- **Information shown**
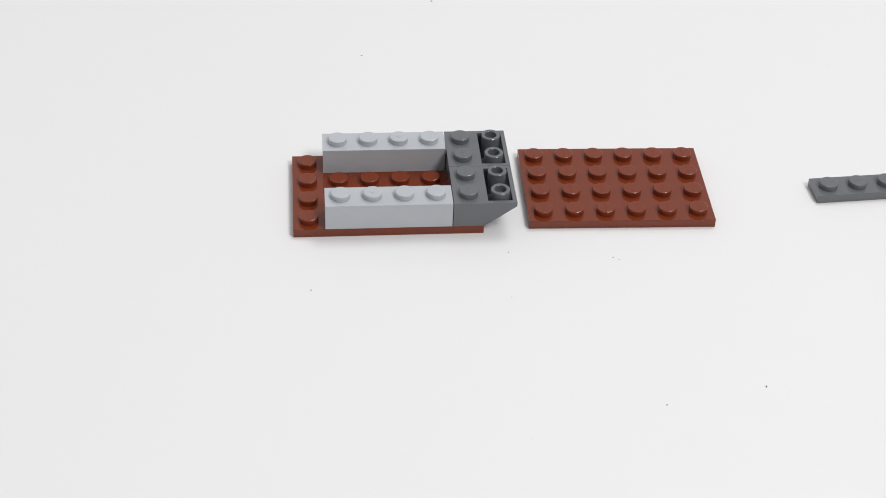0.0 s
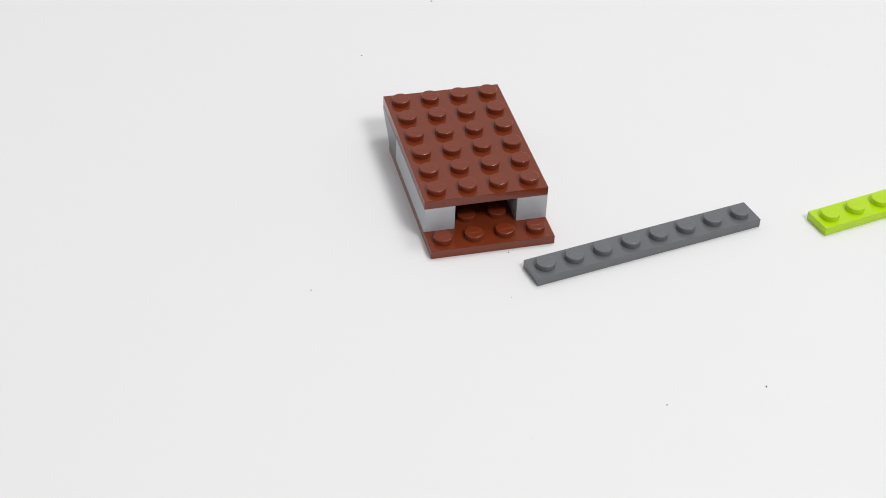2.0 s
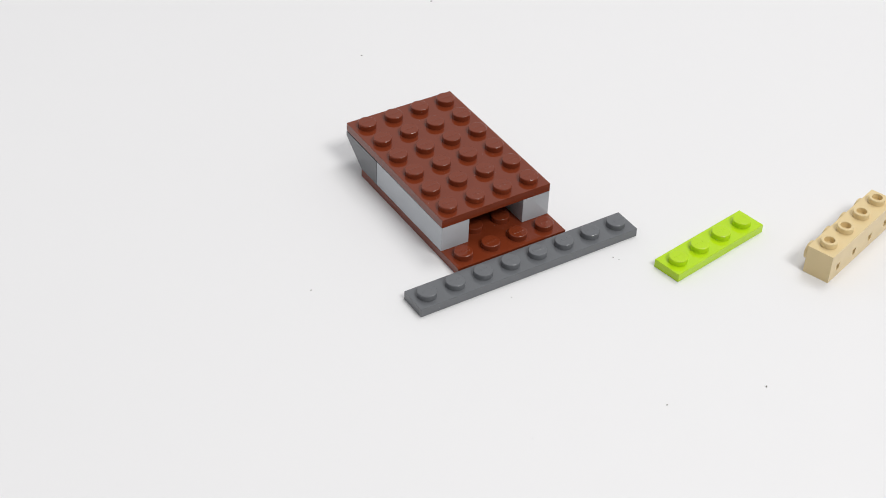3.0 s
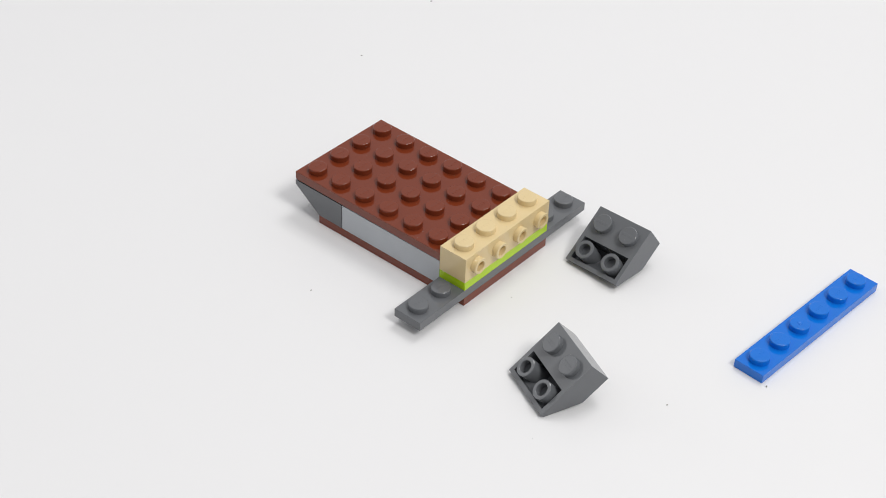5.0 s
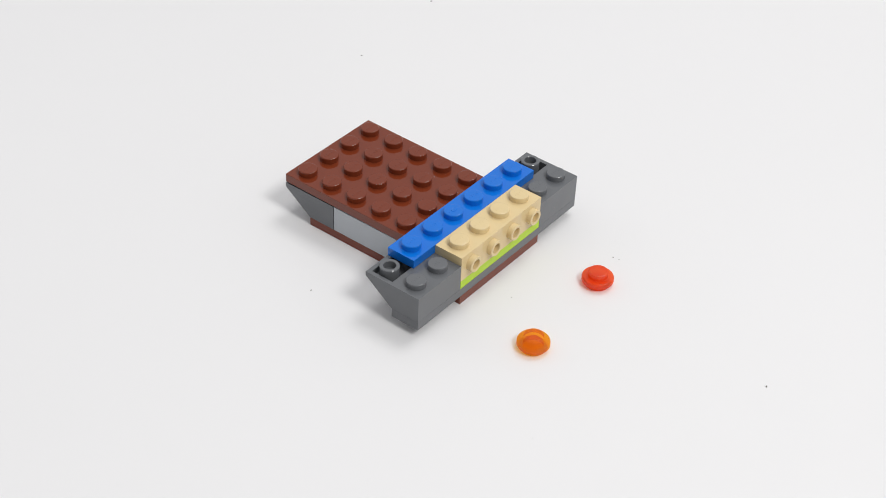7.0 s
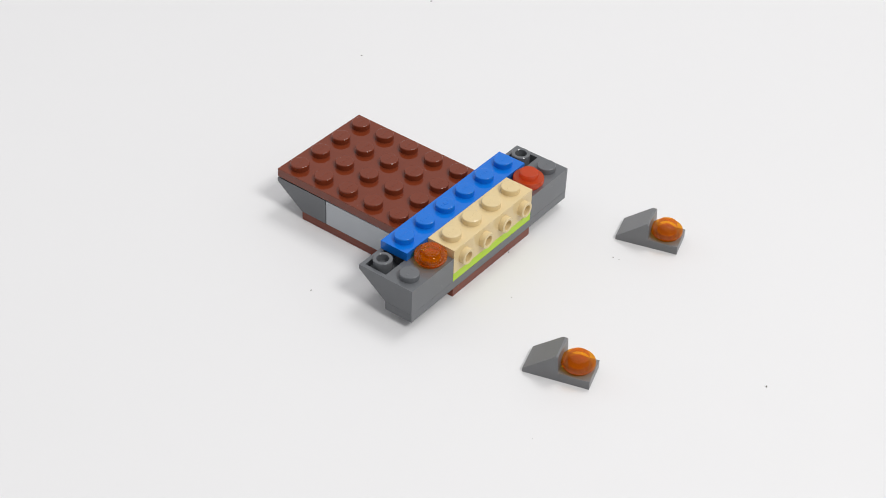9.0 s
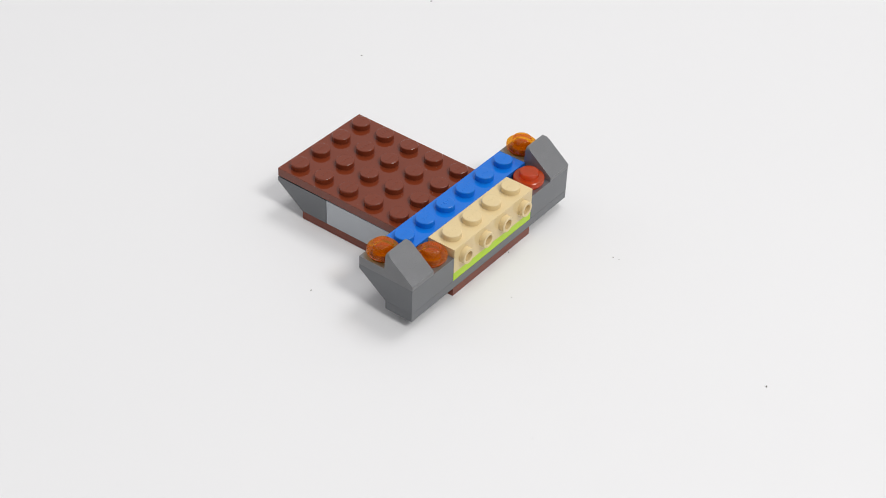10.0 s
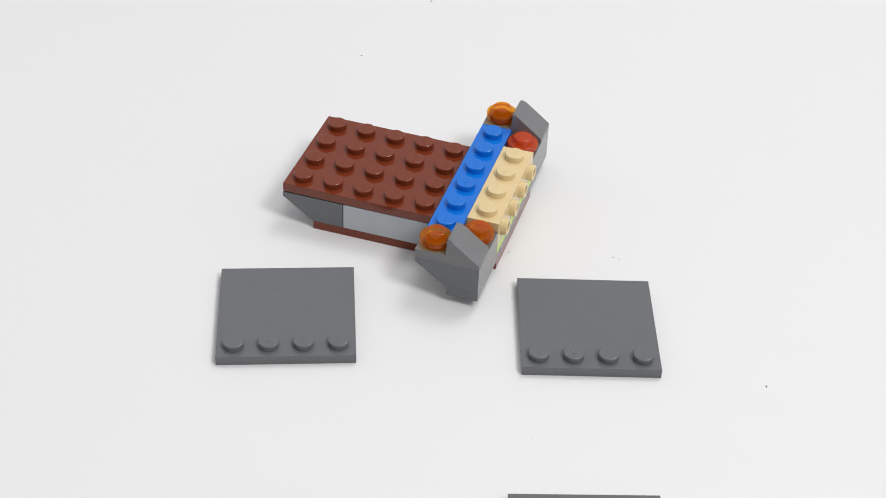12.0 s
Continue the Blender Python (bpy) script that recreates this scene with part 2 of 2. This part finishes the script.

- **Required task**
Do not copy the pictures, but repeat every line exactly.

- **Full answer**
0.0 s
2.0 s
3.0 s
5.0 s
7.0 s
9.0 s
10.0 s
12.0 s
Continue the Blender Python (bpy) script that recreates this scene with part 2 of 2. This part finishes the script.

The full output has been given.